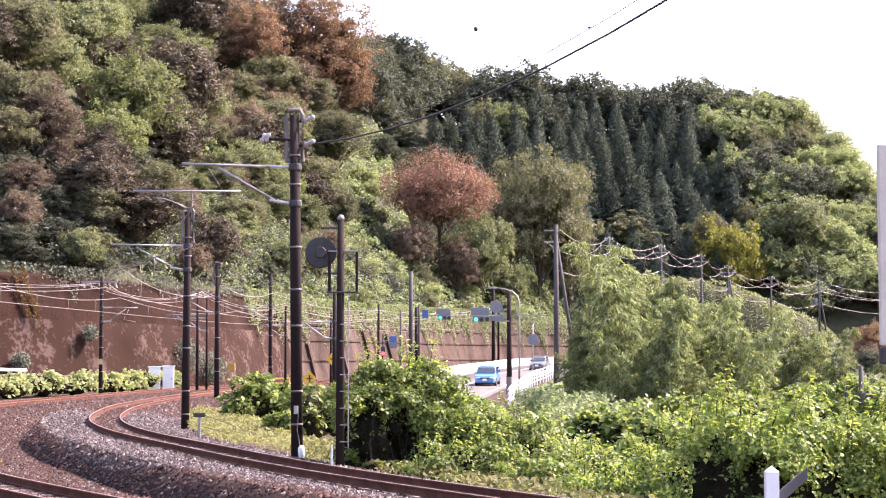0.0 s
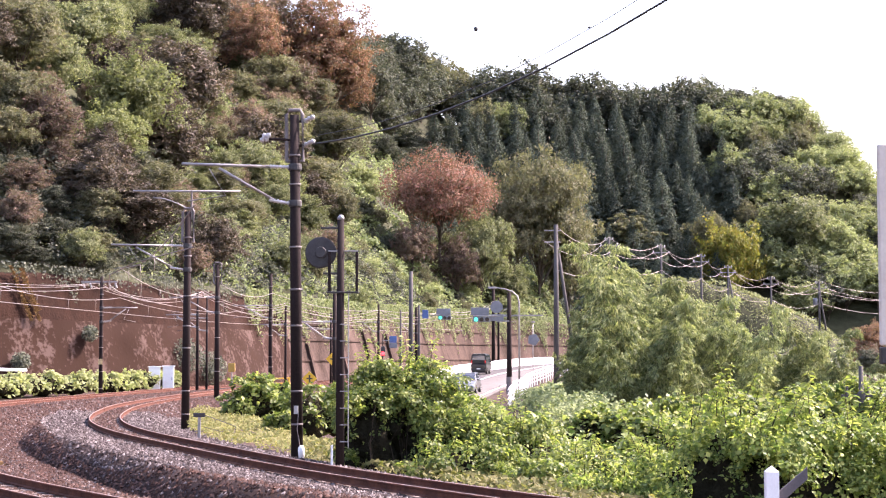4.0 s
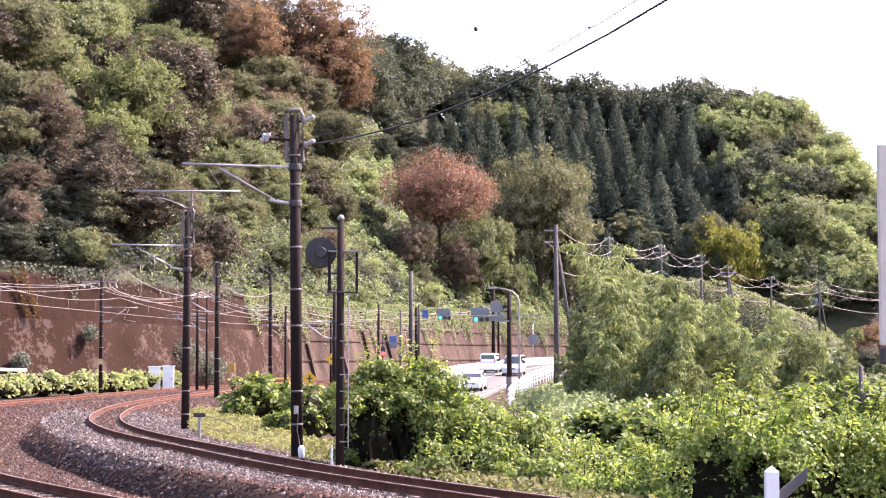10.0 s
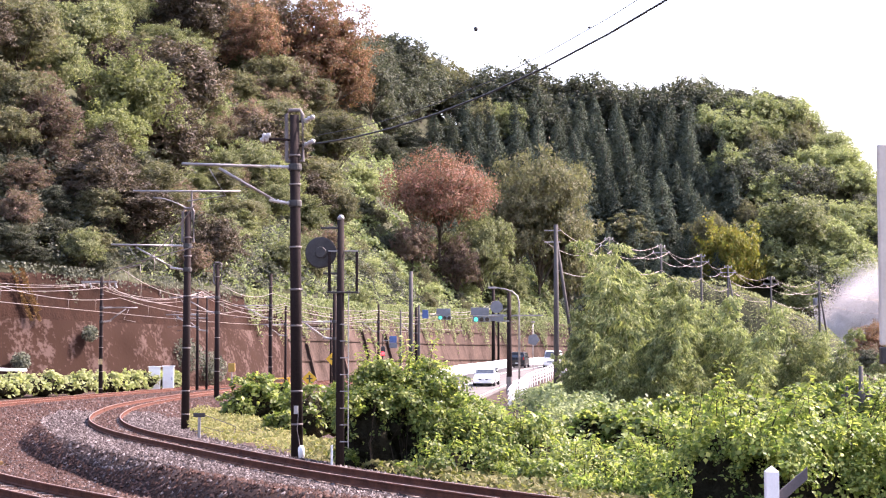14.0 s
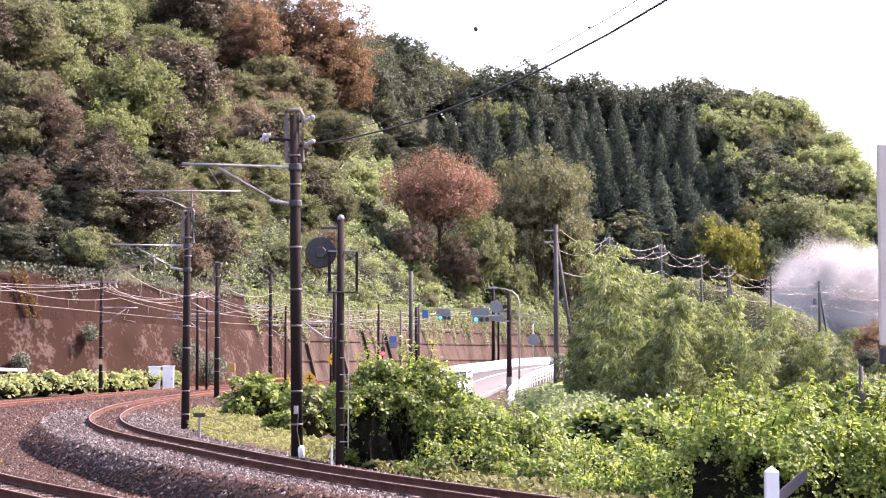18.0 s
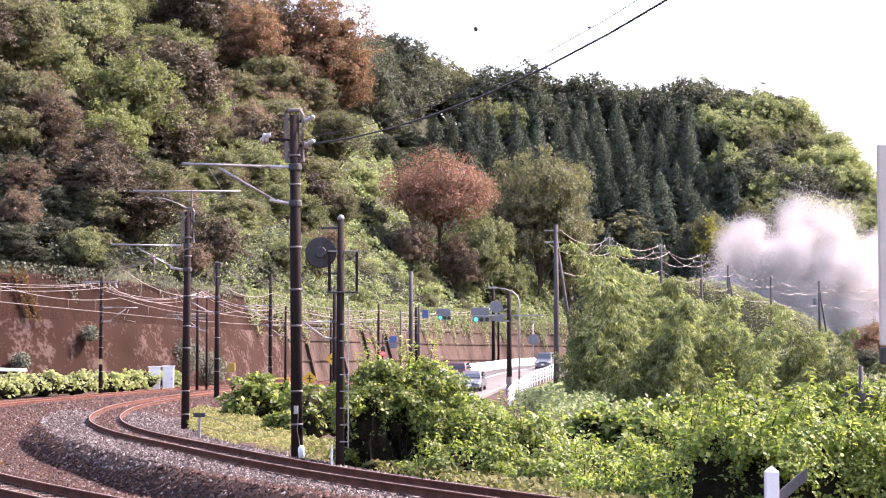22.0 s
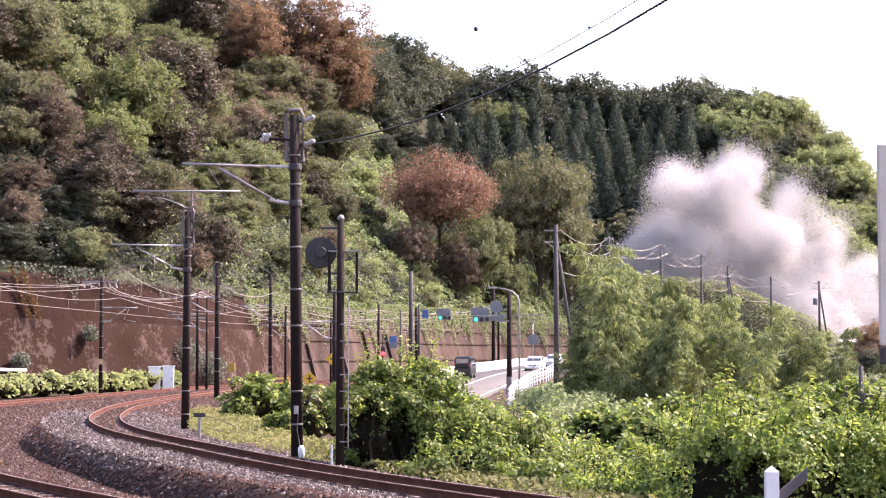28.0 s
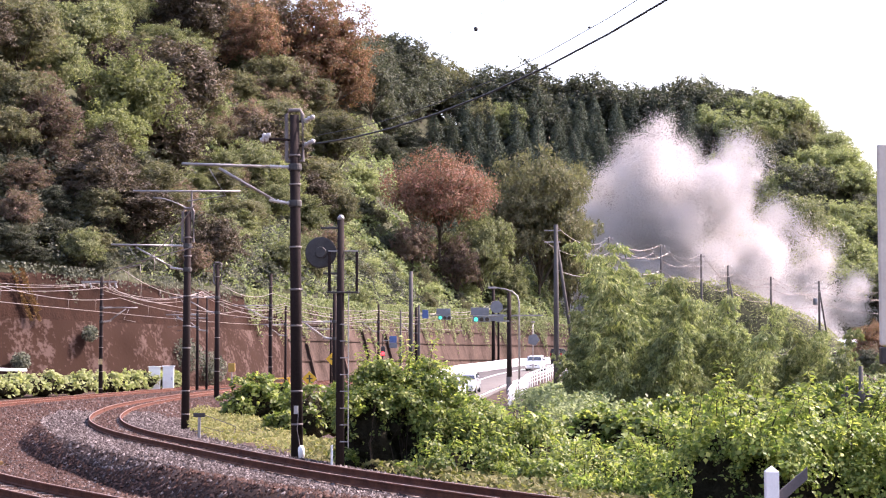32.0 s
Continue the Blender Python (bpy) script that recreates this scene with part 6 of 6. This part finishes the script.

————

Problem to work on: Output the material word for word, omitting its pictures.

Solution:
0.0 s
4.0 s
10.0 s
14.0 s
18.0 s
22.0 s
28.0 s
32.0 s
Continue the Blender Python (bpy) script that recreates this scene with part 6 of 6. This part finishes the script.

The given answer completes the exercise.